Hudson Signing Continues to Pay Off for Raiders

Veteran center, entering final year of his contract, has been one of the NFL's top linemen since Reggie McKenzie signed him in 2015

Reggie McKenzie is gone now, his tenure as Raiders general manager over and his list of personnel moves subject to scrutiny.

One McKenzie move from early March of 2015 has been brilliant, and will continue to produce for the Raiders in 2019: the free-agent signing of center Rodney Hudson.

At the time, McKenzie believed the addition of Hudson to the middle of the offensive line would stabilize the unit. He gave Hudson a five-year deal worth as much as $44.5 million, but he was getting a young, mobile center from the Chiefs with smarts and leadership skills.

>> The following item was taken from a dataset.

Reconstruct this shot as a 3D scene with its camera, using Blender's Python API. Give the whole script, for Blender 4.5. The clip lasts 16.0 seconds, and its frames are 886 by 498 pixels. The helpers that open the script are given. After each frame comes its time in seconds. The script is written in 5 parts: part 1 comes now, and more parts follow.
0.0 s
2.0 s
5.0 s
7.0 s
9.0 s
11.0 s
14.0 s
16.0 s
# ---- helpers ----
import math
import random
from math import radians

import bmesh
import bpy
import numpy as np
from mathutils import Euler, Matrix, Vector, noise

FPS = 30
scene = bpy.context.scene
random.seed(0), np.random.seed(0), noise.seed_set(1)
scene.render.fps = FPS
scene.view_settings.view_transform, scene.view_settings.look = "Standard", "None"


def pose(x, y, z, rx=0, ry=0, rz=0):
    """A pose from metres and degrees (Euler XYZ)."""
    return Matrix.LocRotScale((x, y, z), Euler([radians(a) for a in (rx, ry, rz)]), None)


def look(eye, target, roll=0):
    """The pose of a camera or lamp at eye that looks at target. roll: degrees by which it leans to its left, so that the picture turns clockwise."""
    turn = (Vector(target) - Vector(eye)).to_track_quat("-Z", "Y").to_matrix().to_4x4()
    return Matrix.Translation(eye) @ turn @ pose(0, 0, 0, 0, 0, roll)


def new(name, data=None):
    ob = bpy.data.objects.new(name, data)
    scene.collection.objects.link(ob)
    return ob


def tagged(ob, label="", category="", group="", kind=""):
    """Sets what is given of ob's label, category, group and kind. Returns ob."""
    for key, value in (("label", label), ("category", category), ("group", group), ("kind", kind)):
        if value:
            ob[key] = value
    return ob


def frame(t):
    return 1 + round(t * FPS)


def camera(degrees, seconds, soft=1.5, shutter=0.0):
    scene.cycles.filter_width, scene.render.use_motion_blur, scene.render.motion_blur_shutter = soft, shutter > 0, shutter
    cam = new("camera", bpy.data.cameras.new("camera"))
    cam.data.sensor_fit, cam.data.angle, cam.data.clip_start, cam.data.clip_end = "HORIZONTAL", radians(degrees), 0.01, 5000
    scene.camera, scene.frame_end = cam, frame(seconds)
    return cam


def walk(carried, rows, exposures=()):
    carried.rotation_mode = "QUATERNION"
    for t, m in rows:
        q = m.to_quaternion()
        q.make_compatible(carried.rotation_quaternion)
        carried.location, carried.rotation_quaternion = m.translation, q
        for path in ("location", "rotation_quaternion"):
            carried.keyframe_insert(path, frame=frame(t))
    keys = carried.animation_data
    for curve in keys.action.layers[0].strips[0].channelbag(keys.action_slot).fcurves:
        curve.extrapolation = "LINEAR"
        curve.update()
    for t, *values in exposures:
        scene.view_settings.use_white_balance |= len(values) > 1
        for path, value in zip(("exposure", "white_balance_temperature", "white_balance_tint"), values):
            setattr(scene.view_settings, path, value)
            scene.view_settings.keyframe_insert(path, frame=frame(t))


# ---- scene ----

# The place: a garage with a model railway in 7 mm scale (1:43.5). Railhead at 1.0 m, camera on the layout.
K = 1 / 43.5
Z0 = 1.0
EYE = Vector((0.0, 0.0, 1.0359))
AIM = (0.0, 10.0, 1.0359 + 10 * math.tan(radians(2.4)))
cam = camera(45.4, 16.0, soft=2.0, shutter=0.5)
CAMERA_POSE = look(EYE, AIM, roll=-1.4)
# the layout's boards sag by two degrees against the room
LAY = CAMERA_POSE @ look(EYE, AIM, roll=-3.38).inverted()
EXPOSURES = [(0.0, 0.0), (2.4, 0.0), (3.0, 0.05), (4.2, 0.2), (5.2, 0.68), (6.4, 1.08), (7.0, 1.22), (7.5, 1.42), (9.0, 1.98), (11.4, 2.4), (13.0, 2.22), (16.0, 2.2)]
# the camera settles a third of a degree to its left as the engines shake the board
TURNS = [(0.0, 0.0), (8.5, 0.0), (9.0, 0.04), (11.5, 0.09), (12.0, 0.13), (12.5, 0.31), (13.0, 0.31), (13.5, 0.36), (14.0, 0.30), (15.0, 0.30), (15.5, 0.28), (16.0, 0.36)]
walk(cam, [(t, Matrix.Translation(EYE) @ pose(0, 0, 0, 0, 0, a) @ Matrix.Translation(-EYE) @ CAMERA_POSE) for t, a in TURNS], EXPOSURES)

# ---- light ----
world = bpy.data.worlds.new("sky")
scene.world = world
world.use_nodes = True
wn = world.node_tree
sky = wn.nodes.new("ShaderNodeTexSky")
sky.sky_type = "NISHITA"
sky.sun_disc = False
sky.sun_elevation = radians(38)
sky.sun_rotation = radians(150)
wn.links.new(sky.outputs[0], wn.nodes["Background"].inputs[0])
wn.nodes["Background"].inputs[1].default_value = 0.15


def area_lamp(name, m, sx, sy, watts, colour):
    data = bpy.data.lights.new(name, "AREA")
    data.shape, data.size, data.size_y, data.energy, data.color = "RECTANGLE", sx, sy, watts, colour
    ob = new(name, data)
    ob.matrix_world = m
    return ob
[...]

Hudson, 29, will now enter the final year of that deal having missed just three of 64 possible games and being selected twice to the Pro Bowl. This past season, when the team slogged through a dismal 4-12 performance, Hudson was as good as ever. He played every single offensive snap (1,045 in all) and was the No. 1 pass-blocking center in the NFL, according to the analytic website Pro Football Focus. Hudson allowed zero sacks and just five pressures in 609 pass-blocking opportunities.

As Eddie Paskal of noted this week, Hudson was the star of an offensive line that at one point started two rookie tackles and lost dominating left guard Kelechi Osemele to injury for a chunk of the season. Hudson was not only the most valuable player on the O-line, wrote Paskal, but “the MVP of the entire team.”

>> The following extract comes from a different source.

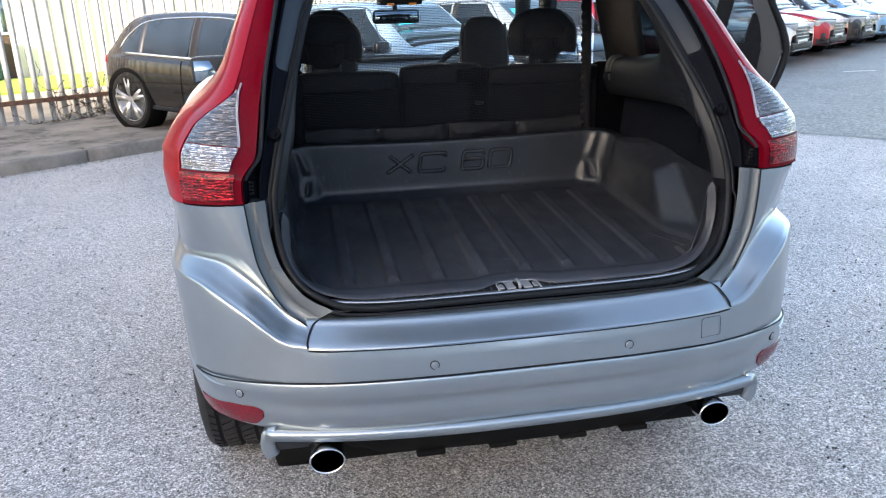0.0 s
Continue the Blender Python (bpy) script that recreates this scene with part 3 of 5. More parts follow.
pieces = [("red_strip", lamp_cut(0.0, 1.0, lambda v: outer_u(v) + 0.03, lambda v: 1.0, 60, 14), REDLENS, 0.002),
          ("brake_lens", lamp_cut(0.02, 0.20, lambda v: 0.08, lambda v: 0.56), BRAKE, 0.003),
          ("reversing_lens", lamp_cut(0.225, 0.415, inner_u, outer_u), CLEARLENS, 0.005),
          ("indicator_lens", lamp_cut(0.42, 0.68, inner_u, outer_u), LENSGREY, 0.004),
          ("light_guide", lamp_cut(0.42, 0.71, lambda v: inner_u(v) - 0.016, lambda v: inner_u(v) + 0.004, 24, 3), GUIDE, 0.005)]
for name, g, m_, push in pieces:
    sheet(name, g, m_, lens[0], 0.003, (1, -1, 0), "", push)
    sheet(name, flip_x(g), m_, lens[1], 0.003, (-1, -1, 0), "", push)
# fine ribs in the clear lenses, coloured dark for the shade in their grooves
for gi in (lamp_cut(0.235, 0.405, inner_u, lambda v: outer_u(v) - 0.01, 8, 20), lamp_cut(0.43, 0.66, inner_u, lambda v: outer_u(v) - 0.01, 13, 14)):
    for row in gi:
        for k_, who in ((1, 0), (-1, 1)):
            p = row * (k_, 1, 1)
            n_ = np.array((0.35 * k_, -0.93, 0)) * 0.0055
            tube("lens_rib", p + n_, ring(0.0009, 5), HOLLOW, lens[who])

# boot opening: painted jamb, rubber seal, black pillar covers
SEAL = [(0, 0.092, 0.7925), (0.25, 0.092, 0.7925), (0.42, 0.100, 0.797), (0.515, 0.126, 0.829), (0.566, 0.154, 0.880), (0.590, 0.178, 0.95), (0.596, 0.203, 1.05),
        (0.580, 0.228, 1.14), (0.557, 0.273, 1.23), (0.526, 0.357, 1.335), (0.478, 0.50, 1.49), (0.424, 0.64, 1.60), (0.30, 0.70, 1.645), (0, 0.715, 1.66)]
half = spline(SEAL, 90)
loop = np.vstack([half, flip_x(half)[-2:0:-1]])
tube("boot_seal", loop, [(-0.0160, 0.004), (-0.0155, -0.001), (-0.0138, -0.0045), (-0.0118, -0.004), (-0.0102, 0.000), (-0.0094, 0.003), (-0.0084, 0.0005), (-0.0062, -0.0050), (-0.0035, -0.0065), (-0.0010, -0.004), (0.0005, 0.002), (0.0008, 0.006), (-0.008, 0.008)], RUBBER, car, True, (0, -1, 0.25))
tube("seal_lip", np.array([p_ + ((0.0135 if p_[2] < 1.0 else 0.004) * np.sign(p_[0]) * min(1, abs(p_[0]) / 0.5), -0.004, -0.007 if p_[2] < 0.9 and abs(p_[0]) < 0.5 else 0) for p_ in loop]), [(-0.004, 0.003), (-0.003, -0.003), (0.0, -0.005), (0.003, -0.003), (0.004, 0.003)], RUBBER, car, True, (0, -1, 0.25))
seam = spline([q[0] for q in quarter[5:]], 40)
gut = spline([(0.503, 0.100, 0.787), (0.562, 0.130, 0.830), (0.607, 0.150, 0.902), (0.625, 0.160, 0.976), (0.632, 0.168, 1.066)], 40)
inner_j = spline([(0.470, 0.098, 0.802), (0.535, 0.118, 0.838), (0.583, 0.150, 0.902), (0.602, 0.168, 0.976), (0.608, 0.180, 1.066)], 40)
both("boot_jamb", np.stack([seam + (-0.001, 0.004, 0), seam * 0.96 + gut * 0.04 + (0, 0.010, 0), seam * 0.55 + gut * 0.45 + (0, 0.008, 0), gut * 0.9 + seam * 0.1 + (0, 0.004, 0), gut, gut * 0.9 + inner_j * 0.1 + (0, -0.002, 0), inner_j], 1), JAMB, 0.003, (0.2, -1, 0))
for s in (-1, 1):
    tube("panel_seam", (seam + (-0.0015, 0.001, 0)) * (s, 1, 1), ring(0.0022, 6), RUBBER, car, False, (0, 1, 0))
    tube("panel_seam", spline([(s * 0.535, 0.039, 0.737), (s * 0.536, 0.050, 0.746), (s * 0.531, 0.068, 0.760), (s * 0.520, 0.088, 0.776), (s * 0.505, 0.096, 0.784)], 14), ring(0.0022, 6), RUBBER, car, False, (0, 1, 0))
seam_low = np.array([(x, y - float(np.interp(x, (0.5, 0.62), (0.0122, 0.0050))), 0.6555 + d) for (x, y), d in zip(PLAN, DROP)])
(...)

Wrote Paskal: “We’ve talked ad nauseam about the ever-changing cast of characters that the Raiders offensive line featured last year, but through it all, week in and week out, Hudson was the much-needed constant anchoring the group.”

Hudson is responsible for calling out blocking schemes to his linemates and adjusting to blitzes. Quarterback Derek Carr says he’s more important than fans realize, and “probably one of the smartest people I’ve ever been around.”

“He’s awesome,” Carr said this season. “He’s a Pro Bowler, (or) should be every year. Should be an All-Pro. He’s the man.”